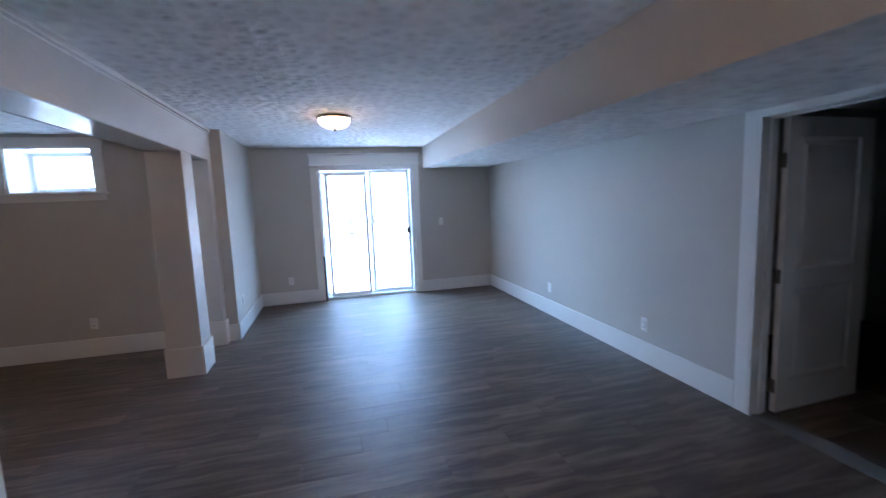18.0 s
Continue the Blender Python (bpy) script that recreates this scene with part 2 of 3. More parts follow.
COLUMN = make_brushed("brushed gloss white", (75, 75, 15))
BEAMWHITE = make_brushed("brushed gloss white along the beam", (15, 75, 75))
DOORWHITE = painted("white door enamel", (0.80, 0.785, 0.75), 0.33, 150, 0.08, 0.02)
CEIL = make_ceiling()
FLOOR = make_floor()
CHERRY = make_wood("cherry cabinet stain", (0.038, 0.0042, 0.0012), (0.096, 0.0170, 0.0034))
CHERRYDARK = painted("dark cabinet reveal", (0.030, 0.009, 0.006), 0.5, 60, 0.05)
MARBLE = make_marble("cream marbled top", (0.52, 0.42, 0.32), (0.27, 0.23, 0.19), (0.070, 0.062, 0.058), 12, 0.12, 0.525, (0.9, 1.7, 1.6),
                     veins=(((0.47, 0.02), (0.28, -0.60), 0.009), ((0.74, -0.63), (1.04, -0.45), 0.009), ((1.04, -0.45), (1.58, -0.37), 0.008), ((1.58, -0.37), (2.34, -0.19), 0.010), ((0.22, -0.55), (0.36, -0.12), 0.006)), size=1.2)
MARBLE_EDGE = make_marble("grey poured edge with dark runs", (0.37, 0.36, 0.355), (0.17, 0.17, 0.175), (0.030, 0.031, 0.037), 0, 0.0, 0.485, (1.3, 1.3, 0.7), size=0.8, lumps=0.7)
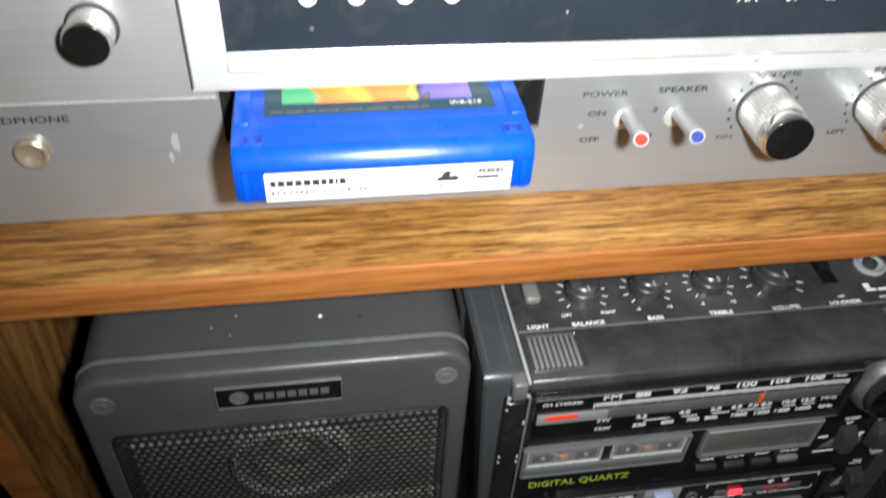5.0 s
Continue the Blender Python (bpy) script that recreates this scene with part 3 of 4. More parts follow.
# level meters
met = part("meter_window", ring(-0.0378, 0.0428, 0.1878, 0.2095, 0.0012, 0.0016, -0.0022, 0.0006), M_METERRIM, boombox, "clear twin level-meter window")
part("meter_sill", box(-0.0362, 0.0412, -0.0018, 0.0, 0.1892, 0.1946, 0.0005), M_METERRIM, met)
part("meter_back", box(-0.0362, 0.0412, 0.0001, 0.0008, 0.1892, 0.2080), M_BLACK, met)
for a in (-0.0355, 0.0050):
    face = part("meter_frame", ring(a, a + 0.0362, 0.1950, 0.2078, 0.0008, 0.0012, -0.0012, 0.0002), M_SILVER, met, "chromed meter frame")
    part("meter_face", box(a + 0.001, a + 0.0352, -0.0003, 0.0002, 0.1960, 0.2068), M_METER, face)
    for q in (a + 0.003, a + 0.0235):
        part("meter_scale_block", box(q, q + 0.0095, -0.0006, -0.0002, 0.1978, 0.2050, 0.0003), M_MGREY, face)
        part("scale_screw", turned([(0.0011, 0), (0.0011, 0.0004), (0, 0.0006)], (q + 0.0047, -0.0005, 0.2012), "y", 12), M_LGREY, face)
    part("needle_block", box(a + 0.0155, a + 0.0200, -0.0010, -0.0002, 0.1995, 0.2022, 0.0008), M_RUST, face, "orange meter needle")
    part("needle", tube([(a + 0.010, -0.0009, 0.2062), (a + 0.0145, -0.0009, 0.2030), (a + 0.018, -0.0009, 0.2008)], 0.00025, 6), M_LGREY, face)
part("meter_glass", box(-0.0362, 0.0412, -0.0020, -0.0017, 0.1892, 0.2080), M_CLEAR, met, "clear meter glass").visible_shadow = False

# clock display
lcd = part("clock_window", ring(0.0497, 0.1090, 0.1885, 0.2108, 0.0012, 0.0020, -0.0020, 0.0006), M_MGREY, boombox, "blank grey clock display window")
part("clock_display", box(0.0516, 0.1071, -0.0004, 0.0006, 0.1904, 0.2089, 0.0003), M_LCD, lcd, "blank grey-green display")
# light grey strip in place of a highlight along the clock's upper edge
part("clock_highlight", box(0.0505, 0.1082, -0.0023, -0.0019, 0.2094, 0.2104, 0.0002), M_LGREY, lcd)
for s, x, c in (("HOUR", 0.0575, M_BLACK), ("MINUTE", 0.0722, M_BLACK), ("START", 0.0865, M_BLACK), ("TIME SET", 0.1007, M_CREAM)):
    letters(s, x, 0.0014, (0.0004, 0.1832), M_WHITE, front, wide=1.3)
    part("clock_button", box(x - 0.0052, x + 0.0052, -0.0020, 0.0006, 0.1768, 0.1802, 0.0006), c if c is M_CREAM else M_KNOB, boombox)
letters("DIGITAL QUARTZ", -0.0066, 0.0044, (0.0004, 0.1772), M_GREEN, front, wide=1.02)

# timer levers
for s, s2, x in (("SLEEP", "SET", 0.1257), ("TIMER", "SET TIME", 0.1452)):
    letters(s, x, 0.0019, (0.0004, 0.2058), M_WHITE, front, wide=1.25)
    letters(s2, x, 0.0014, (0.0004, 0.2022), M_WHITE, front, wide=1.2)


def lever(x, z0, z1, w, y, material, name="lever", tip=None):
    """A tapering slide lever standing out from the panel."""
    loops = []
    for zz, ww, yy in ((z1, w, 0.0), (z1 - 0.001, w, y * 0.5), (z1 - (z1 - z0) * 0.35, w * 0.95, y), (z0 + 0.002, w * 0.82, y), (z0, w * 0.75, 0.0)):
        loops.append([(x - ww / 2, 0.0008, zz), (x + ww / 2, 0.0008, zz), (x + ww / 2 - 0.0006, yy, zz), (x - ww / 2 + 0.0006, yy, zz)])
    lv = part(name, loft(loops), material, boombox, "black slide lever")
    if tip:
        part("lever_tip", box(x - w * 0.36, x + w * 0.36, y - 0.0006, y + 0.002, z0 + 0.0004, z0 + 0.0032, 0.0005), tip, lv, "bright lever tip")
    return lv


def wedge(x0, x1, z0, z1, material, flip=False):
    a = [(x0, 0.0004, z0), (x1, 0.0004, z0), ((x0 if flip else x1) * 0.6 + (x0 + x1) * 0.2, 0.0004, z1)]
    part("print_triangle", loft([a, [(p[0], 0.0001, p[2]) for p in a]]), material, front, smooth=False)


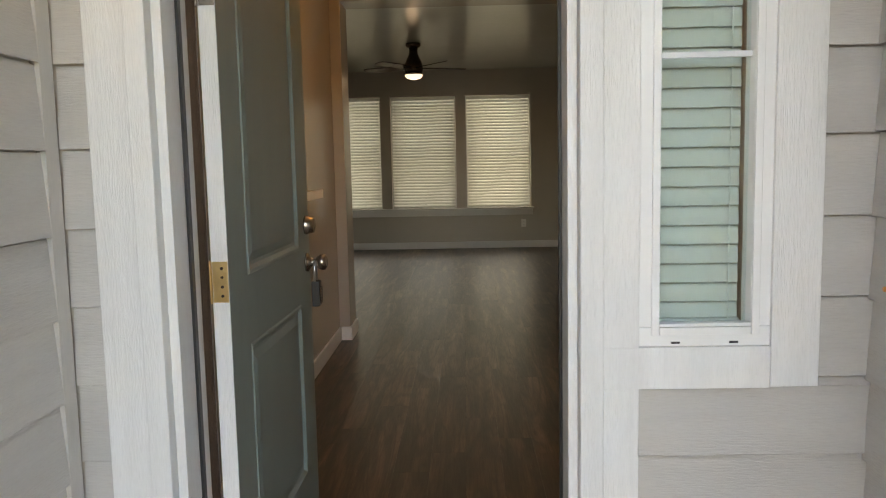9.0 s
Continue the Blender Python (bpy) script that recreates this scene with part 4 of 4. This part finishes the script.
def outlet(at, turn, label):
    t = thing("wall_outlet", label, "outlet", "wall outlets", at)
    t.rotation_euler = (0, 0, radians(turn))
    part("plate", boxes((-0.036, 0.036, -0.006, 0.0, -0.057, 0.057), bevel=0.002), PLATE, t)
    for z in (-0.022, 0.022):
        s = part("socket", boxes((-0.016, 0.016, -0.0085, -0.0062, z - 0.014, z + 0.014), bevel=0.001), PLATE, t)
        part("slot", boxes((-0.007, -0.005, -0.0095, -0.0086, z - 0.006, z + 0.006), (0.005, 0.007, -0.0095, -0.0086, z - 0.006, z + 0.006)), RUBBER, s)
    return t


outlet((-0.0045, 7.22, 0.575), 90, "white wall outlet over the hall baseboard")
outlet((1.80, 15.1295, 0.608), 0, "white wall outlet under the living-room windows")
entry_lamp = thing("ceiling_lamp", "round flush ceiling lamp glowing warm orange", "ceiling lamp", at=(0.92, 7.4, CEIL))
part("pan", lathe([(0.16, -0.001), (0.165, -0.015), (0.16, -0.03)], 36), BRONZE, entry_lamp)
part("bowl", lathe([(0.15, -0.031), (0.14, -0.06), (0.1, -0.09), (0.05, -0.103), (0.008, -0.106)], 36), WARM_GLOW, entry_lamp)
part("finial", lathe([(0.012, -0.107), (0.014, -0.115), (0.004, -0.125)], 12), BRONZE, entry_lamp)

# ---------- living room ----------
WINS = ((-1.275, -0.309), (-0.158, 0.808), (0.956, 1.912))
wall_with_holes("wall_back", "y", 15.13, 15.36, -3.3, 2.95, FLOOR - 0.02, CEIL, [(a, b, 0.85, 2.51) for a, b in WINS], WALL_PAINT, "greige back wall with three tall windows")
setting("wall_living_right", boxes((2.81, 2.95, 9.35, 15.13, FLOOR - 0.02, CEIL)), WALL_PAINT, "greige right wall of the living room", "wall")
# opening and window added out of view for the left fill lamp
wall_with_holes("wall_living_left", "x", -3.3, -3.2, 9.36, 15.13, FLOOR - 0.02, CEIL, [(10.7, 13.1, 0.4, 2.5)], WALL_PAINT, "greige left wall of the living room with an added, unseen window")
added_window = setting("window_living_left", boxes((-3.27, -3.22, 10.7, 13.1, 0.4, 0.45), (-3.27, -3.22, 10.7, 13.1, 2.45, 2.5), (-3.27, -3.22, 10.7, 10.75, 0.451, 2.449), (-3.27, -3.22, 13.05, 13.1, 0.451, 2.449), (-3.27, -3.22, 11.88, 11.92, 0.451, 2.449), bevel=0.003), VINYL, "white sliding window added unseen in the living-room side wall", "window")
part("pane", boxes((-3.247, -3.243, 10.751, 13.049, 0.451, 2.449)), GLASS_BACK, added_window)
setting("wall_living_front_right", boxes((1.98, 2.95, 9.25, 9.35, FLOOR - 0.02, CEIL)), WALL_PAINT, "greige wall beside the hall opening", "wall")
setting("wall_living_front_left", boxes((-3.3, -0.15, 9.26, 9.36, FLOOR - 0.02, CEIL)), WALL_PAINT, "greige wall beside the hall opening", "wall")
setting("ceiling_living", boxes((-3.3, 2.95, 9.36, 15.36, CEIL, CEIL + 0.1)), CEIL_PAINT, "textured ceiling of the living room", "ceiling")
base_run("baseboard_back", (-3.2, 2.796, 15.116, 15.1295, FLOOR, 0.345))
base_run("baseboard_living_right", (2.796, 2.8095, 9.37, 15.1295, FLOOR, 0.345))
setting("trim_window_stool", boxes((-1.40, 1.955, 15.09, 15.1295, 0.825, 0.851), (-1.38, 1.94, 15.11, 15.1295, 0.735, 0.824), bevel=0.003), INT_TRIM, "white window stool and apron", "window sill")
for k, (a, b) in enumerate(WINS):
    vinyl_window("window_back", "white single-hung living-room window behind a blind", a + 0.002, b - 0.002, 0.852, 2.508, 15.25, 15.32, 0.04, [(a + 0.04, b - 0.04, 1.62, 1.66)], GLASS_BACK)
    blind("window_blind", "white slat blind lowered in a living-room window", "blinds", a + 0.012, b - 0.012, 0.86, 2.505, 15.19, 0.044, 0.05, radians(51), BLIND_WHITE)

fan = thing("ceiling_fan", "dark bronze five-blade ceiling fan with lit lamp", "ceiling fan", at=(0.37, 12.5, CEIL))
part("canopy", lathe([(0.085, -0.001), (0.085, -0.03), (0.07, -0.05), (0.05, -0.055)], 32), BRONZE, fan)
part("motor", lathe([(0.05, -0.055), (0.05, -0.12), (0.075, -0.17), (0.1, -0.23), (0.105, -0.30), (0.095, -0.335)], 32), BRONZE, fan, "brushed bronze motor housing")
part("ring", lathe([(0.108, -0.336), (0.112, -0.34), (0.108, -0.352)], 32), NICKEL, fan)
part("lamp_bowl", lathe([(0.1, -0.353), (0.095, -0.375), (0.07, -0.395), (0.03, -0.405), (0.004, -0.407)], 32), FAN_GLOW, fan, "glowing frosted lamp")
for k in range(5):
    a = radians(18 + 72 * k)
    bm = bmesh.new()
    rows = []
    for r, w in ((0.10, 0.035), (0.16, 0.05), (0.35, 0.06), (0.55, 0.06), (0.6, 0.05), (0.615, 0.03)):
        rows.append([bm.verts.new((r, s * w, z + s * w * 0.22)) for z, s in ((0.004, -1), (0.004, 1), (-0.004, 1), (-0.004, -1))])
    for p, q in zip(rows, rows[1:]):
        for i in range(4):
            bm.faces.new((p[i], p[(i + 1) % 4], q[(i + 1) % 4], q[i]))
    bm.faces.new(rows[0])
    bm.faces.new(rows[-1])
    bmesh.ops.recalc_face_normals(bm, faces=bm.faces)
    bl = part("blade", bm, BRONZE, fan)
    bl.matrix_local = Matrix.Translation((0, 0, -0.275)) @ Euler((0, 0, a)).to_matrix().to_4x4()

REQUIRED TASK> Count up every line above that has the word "Blender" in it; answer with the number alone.

THE OUTPUT> 3